#### Goal of the exercise
Which lines hold the word "with"? Copy each one.

#### Available data

────────────────────

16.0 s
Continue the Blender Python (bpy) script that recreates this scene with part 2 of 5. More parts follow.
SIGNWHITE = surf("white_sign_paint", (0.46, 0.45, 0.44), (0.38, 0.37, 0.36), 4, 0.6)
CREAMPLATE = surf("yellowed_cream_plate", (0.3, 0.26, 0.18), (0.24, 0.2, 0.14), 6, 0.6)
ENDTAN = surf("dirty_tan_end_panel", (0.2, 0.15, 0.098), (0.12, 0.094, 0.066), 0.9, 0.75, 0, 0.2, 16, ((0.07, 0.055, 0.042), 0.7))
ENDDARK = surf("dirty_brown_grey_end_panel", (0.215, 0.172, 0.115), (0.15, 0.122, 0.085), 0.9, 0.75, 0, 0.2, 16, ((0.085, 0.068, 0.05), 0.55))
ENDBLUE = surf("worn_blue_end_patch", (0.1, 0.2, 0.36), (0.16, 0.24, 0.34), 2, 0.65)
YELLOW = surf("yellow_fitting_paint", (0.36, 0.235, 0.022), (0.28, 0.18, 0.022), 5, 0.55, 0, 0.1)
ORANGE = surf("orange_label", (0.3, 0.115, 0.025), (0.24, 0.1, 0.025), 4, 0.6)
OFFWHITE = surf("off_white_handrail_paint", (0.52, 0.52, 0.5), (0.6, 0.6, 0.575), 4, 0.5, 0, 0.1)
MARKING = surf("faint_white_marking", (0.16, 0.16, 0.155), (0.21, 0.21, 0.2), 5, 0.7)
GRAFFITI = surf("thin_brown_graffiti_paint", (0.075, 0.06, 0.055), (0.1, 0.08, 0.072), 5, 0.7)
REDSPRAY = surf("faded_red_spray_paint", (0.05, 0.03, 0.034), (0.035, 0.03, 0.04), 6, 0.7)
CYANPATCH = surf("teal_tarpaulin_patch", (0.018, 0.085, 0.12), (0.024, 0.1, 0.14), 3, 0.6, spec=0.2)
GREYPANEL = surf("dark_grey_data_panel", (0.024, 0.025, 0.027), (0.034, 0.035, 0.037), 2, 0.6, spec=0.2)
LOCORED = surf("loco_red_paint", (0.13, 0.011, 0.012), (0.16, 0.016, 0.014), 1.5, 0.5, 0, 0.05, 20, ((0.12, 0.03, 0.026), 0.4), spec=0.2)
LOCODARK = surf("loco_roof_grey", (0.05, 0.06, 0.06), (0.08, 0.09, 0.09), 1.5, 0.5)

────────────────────

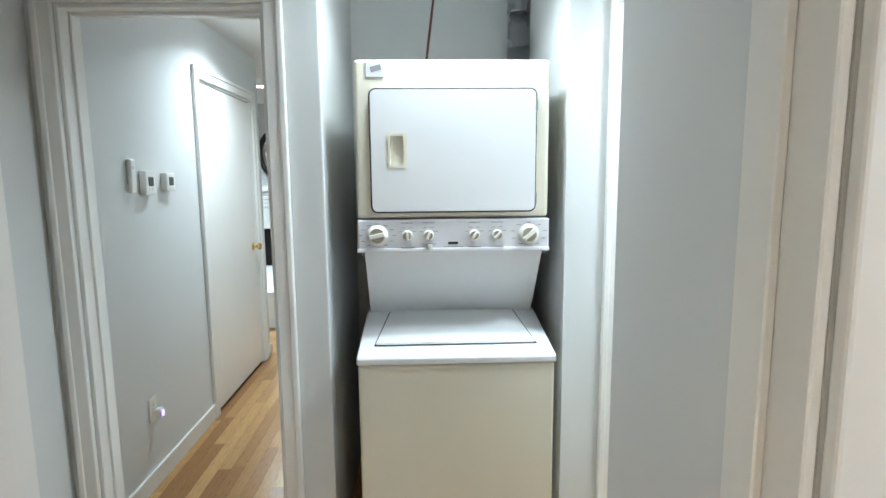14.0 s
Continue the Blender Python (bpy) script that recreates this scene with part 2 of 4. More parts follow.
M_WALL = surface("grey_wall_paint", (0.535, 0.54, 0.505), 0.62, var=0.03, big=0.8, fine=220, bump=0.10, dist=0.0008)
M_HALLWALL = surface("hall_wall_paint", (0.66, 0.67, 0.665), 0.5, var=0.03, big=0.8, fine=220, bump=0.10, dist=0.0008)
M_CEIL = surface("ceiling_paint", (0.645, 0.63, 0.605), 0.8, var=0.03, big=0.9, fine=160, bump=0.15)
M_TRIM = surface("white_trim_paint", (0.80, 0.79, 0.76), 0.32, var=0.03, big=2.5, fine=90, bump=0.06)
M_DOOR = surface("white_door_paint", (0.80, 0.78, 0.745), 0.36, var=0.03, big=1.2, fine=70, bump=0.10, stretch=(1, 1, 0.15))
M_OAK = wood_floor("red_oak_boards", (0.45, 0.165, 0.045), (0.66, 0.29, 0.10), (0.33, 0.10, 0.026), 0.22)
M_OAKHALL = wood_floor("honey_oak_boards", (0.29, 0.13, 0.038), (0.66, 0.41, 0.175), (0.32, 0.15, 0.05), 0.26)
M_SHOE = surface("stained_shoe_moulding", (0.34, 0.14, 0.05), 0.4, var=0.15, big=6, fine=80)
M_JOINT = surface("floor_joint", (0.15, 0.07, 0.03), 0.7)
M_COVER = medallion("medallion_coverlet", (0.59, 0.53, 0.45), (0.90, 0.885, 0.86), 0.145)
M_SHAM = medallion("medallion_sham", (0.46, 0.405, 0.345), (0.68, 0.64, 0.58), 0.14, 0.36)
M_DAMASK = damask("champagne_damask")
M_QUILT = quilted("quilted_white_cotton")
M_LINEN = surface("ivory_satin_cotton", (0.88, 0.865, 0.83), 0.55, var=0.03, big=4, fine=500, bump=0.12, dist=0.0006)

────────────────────

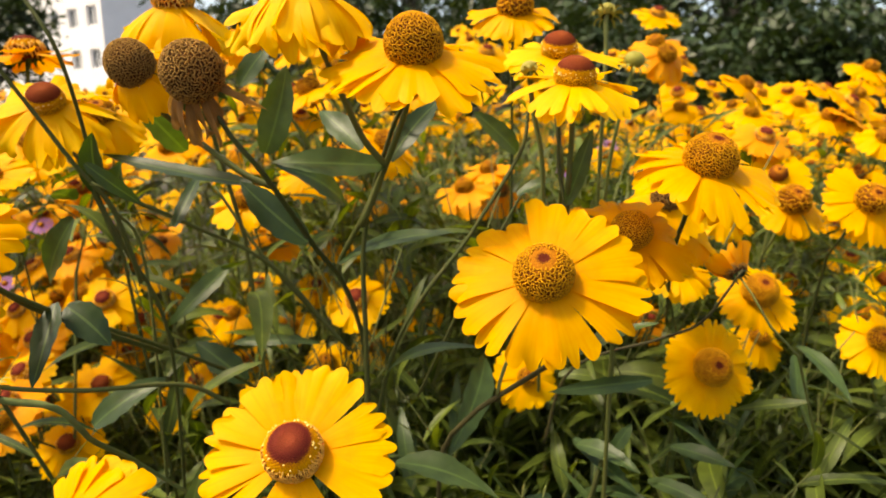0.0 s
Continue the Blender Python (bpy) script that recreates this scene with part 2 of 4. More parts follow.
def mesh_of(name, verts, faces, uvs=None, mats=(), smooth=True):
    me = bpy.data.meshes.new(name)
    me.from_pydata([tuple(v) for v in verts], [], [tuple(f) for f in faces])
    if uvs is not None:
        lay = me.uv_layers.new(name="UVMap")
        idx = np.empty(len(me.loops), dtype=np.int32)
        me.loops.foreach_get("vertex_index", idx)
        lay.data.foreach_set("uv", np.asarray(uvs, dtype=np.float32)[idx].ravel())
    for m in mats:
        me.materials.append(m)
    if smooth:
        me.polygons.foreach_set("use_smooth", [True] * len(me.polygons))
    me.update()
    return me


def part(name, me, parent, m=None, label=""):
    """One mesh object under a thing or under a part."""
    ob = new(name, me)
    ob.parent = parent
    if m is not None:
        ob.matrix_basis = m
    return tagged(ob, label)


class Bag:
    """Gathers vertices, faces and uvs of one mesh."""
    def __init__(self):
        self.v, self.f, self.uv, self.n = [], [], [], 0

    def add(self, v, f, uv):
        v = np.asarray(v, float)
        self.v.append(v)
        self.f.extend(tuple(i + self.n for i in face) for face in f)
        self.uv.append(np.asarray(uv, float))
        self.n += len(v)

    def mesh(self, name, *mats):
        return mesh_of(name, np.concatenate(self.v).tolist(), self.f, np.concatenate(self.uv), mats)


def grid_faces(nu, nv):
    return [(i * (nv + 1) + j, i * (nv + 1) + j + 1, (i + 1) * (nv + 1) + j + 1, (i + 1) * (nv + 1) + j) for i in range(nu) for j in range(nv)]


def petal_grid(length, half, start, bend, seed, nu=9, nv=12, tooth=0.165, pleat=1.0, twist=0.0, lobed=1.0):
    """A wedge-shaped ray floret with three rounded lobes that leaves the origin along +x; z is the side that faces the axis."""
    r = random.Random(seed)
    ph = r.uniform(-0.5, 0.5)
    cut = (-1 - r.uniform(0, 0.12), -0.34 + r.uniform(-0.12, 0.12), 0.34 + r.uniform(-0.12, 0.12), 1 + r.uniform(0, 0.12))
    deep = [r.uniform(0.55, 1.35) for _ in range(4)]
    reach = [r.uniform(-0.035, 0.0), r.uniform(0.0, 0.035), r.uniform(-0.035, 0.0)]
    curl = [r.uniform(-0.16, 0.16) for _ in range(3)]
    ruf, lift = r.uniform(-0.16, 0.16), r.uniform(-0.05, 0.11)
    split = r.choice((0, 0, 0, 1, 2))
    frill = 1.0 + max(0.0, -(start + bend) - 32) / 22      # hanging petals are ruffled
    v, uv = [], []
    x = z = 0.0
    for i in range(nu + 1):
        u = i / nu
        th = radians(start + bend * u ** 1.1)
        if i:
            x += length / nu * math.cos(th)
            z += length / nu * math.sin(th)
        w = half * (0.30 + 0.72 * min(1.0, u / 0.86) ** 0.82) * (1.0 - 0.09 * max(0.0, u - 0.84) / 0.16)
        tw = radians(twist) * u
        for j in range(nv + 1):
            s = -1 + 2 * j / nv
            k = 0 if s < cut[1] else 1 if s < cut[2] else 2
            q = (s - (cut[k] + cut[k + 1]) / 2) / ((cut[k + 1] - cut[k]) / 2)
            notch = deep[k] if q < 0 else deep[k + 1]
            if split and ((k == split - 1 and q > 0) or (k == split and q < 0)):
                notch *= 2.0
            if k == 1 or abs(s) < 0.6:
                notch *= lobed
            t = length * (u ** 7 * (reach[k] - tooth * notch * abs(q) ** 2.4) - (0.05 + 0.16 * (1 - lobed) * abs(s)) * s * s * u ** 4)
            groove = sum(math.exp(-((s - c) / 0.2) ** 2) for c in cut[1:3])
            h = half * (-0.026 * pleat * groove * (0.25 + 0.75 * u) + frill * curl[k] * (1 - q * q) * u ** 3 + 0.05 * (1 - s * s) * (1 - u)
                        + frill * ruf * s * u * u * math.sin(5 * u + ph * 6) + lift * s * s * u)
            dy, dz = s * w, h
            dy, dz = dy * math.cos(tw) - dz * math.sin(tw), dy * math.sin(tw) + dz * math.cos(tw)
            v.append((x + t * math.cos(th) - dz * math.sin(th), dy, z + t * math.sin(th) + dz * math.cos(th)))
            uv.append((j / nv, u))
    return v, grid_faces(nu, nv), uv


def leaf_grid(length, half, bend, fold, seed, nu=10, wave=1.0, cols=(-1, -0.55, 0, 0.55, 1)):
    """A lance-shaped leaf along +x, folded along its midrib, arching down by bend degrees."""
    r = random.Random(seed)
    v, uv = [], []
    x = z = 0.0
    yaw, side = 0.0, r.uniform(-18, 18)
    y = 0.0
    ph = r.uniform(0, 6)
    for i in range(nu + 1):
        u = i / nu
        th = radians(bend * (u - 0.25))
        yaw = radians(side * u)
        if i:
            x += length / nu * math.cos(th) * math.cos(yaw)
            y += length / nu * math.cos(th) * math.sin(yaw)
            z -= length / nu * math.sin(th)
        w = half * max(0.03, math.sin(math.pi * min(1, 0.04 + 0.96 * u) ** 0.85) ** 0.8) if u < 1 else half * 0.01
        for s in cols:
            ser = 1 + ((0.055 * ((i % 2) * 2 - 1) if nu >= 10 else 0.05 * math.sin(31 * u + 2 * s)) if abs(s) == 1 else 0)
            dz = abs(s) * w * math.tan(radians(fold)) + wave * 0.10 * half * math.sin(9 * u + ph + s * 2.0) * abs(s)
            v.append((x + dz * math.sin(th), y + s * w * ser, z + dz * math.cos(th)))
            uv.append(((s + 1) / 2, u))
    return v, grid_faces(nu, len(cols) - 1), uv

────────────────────

#### Finished task
Continue the Blender Python (bpy) script that recreates this scene with part 2 of 5. More parts follow.
Continue the Blender Python (bpy) script that recreates this scene with part 2 of 4. More parts follow.
Continue the Blender Python (bpy) script that recreates this scene with part 2 of 4. More parts follow.
    """A wedge-shaped ray floret with three rounded lobes that leaves the origin along +x; z is the side that faces the axis."""